Installation on Linux now builds C++ the library from source by default. For a faster, richer build, set the environment variable NOT_CRAN=true. See vignette("install", package = "arrow") for details and more options.

For more on what’s in the 0.17 R package, see the R changelog.

Ruby and C GLib notes

Ruby

  • Support Ruby 2.3 again

C GLib

  • Add GArrowRecordBatchIterator
  • Add support for GArrowFilterOptions
  • Add support for Peek() to GIOInputStream
  • Add some metadata bindings to GArrowSchema
  • Add LocalFileSystem support
  • Add support for writer properties of Parquet
  • Add support for MapArray
  • Add support for BooleanNode

Rust notes

  • DictionayArray support.
  • Various improvements to code safety.
  • Filter kernel now supports temporal types.

Rust Parquet notes

  • Array reader now supports temporal types.
  • Parquet writer now supports custom meta-data key/value pairs.

Rust DataFusion notes

  • Logical plans can now reference columns by name (as well as by index) using the new UnresolvedColumn expression.

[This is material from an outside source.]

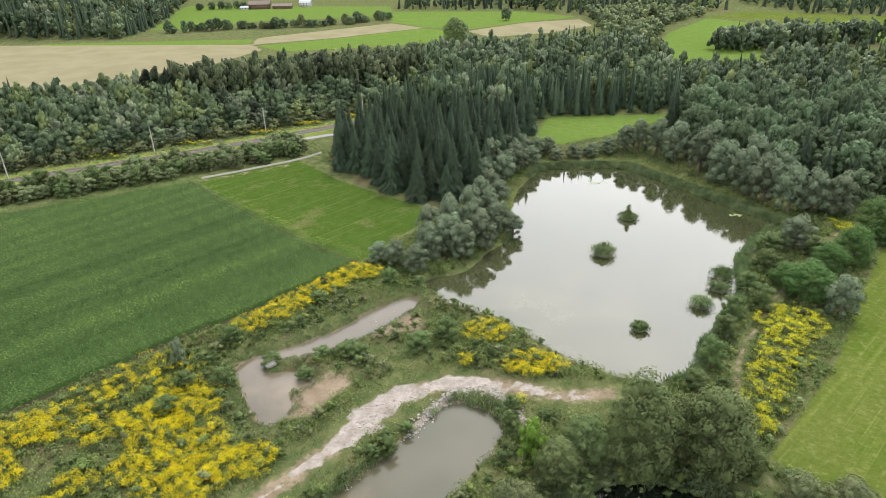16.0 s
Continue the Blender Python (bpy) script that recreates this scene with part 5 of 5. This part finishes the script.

There is a new optimizer rule to resolve these into column indices.
  • Scalar UDFs can now be registered with the execution context and used from logical query plans as well as from SQL. A number of math scalar functions have been implemented using this feature (sqrt, cos, sin, tan, asin, acos, atan, floor, ceil, round, trunc, abs, signum, exp, log, log2, log10).
  • Various SQL improvements, including support for SELECT * and SELECT COUNT(*), and improvements to parsing of aggregate queries.
  • Flight examples are provided, with a client that sends a SQL statement to a Flight server and receives the results.
  • The interactive SQL command-line tool now has improved documentation and better formatting of query results.

Project Operations

We’ve continued our migration of general automation toward GitHub Actions. The majority of our commit-by-commit continuous integration (CI) is now running on GitHub Actions. We are working on different solutions for using dedicated hardware as part of our CI. The Buildkite self-hosted CI/CD platform is now supported on Apache repositories and GitHub Actions also supports self-hosted workers.